§ Stated exercise
Every line from the line containing "7. More parts follow." through the final line below is to be repeated exactly; no other line is.

─── Task material

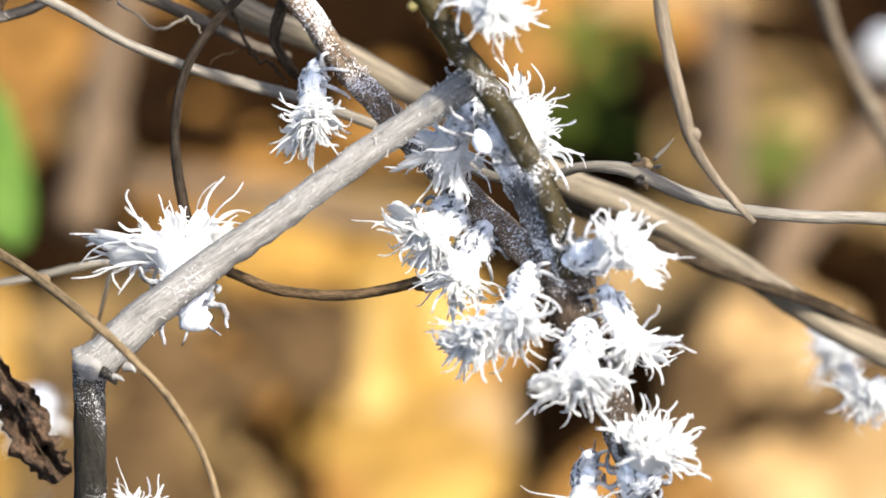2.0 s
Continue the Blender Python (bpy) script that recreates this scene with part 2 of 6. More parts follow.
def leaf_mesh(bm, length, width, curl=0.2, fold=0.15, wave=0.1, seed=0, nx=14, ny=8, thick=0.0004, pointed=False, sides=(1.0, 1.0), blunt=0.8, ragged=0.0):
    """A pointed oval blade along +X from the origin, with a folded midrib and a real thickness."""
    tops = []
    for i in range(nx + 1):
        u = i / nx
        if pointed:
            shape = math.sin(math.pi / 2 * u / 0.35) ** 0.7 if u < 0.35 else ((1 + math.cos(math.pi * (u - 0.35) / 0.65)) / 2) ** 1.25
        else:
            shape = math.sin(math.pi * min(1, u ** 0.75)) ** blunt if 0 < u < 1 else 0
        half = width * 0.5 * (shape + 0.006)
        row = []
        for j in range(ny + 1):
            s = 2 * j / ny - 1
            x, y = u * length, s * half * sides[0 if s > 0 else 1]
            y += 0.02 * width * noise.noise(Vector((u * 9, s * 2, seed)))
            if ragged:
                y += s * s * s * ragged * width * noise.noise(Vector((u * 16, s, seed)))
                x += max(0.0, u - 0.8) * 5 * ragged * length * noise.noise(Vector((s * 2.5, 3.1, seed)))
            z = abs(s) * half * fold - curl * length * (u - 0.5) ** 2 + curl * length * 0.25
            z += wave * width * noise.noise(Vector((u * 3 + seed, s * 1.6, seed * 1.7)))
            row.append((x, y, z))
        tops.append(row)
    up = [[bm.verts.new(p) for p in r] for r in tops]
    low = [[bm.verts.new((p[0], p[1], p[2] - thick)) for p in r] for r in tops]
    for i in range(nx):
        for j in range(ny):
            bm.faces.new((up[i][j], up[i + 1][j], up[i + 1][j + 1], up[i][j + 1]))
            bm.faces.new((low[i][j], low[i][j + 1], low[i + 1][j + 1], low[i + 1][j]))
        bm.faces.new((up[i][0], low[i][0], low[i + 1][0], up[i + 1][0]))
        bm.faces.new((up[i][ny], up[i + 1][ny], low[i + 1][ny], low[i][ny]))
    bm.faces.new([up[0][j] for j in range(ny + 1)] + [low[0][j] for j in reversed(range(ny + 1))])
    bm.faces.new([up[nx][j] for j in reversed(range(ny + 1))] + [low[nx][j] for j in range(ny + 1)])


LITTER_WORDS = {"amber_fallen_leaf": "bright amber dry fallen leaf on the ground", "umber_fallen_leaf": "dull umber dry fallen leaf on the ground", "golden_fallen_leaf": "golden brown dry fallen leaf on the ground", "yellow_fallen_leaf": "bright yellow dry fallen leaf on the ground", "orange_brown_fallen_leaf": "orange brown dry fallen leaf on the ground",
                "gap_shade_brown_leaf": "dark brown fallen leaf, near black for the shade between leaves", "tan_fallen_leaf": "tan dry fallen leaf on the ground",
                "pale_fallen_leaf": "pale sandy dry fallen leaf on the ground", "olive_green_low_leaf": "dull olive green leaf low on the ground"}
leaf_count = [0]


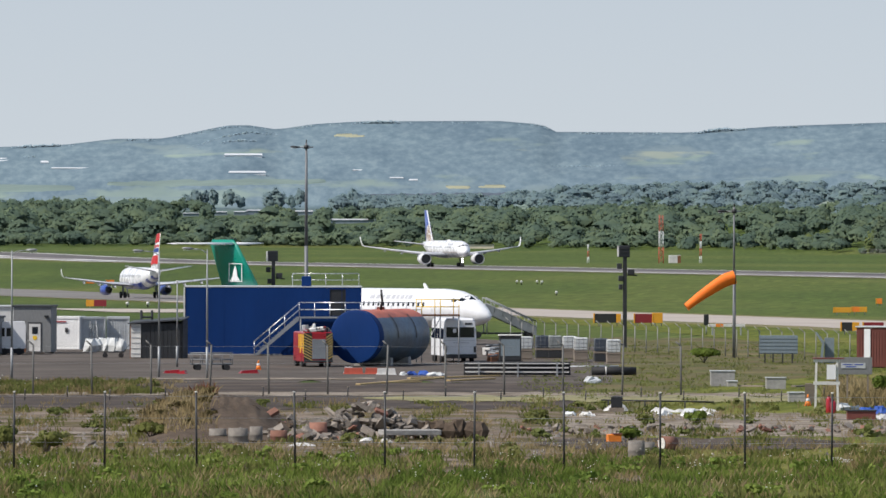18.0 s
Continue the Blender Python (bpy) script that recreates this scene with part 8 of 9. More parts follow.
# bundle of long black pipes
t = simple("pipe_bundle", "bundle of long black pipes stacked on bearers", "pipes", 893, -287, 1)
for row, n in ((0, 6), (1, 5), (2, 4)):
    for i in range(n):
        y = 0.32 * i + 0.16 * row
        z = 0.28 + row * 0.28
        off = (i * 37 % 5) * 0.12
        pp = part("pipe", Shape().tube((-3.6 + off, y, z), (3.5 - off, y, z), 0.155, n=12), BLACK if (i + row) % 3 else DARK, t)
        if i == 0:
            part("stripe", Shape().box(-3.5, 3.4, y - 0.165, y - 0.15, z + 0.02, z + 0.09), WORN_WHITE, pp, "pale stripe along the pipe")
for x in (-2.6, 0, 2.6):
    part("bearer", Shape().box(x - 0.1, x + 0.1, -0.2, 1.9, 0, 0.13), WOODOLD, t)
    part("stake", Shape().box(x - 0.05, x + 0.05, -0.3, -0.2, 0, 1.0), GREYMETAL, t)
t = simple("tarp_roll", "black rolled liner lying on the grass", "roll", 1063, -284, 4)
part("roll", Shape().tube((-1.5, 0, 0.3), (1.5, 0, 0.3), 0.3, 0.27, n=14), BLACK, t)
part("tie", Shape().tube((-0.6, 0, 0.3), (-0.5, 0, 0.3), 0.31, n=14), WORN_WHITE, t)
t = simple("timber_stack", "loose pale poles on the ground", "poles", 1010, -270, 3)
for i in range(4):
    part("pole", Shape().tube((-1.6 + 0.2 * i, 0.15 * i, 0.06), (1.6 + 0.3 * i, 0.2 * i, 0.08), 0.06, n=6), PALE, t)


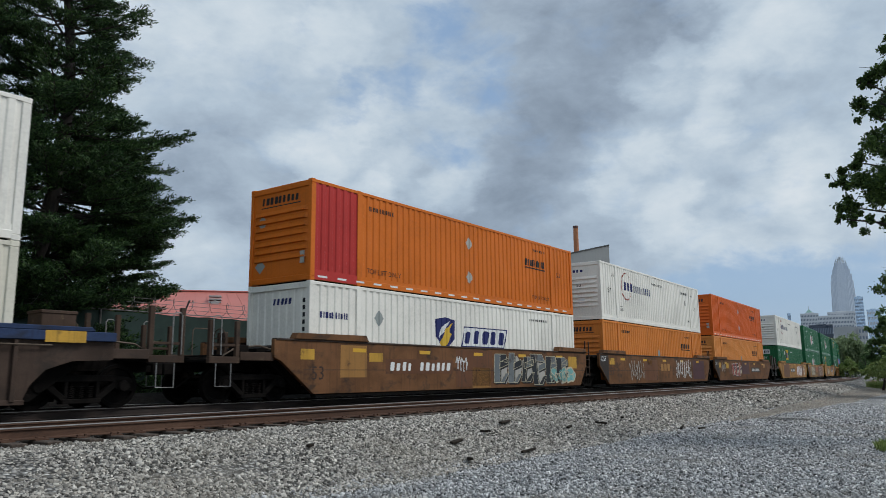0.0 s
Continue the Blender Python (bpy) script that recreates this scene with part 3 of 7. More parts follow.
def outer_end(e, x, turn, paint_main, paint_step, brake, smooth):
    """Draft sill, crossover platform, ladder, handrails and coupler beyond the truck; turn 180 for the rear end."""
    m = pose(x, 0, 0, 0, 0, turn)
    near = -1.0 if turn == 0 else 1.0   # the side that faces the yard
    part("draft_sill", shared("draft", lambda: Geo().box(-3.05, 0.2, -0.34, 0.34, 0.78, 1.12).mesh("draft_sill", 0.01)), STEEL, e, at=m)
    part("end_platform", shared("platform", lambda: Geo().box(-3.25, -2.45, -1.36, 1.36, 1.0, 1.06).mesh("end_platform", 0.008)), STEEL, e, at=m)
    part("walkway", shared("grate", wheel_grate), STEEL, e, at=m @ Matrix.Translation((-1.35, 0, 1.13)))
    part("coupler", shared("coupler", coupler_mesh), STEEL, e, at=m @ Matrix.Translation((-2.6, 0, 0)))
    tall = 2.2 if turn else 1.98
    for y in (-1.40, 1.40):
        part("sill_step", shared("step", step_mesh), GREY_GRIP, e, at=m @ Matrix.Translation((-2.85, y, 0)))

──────

§ Written reply
Continue the Blender Python (bpy) script that recreates this scene with part 3 of 7. More parts follow.
def outer_end(e, x, turn, paint_main, paint_step, brake, smooth):
    """Draft sill, crossover platform, ladder, handrails and coupler beyond the truck; turn 180 for the rear end."""
    m = pose(x, 0, 0, 0, 0, turn)
    near = -1.0 if turn == 0 else 1.0   # the side that faces the yard
    part("draft_sill", shared("draft", lambda: Geo().box(-3.05, 0.2, -0.34, 0.34, 0.78, 1.12).mesh("draft_sill", 0.01)), STEEL, e, at=m)
    part("end_platform", shared("platform", lambda: Geo().box(-3.25, -2.45, -1.36, 1.36, 1.0, 1.06).mesh("end_platform", 0.008)), STEEL, e, at=m)
    part("walkway", shared("grate", wheel_grate), STEEL, e, at=m @ Matrix.Translation((-1.35, 0, 1.13)))
    part("coupler", shared("coupler", coupler_mesh), STEEL, e, at=m @ Matrix.Translation((-2.6, 0, 0)))
    tall = 2.2 if turn else 1.98
    for y in (-1.40, 1.40):
        part("sill_step", shared("step", step_mesh), GREY_GRIP, e, at=m @ Matrix.Translation((-2.85, y, 0)))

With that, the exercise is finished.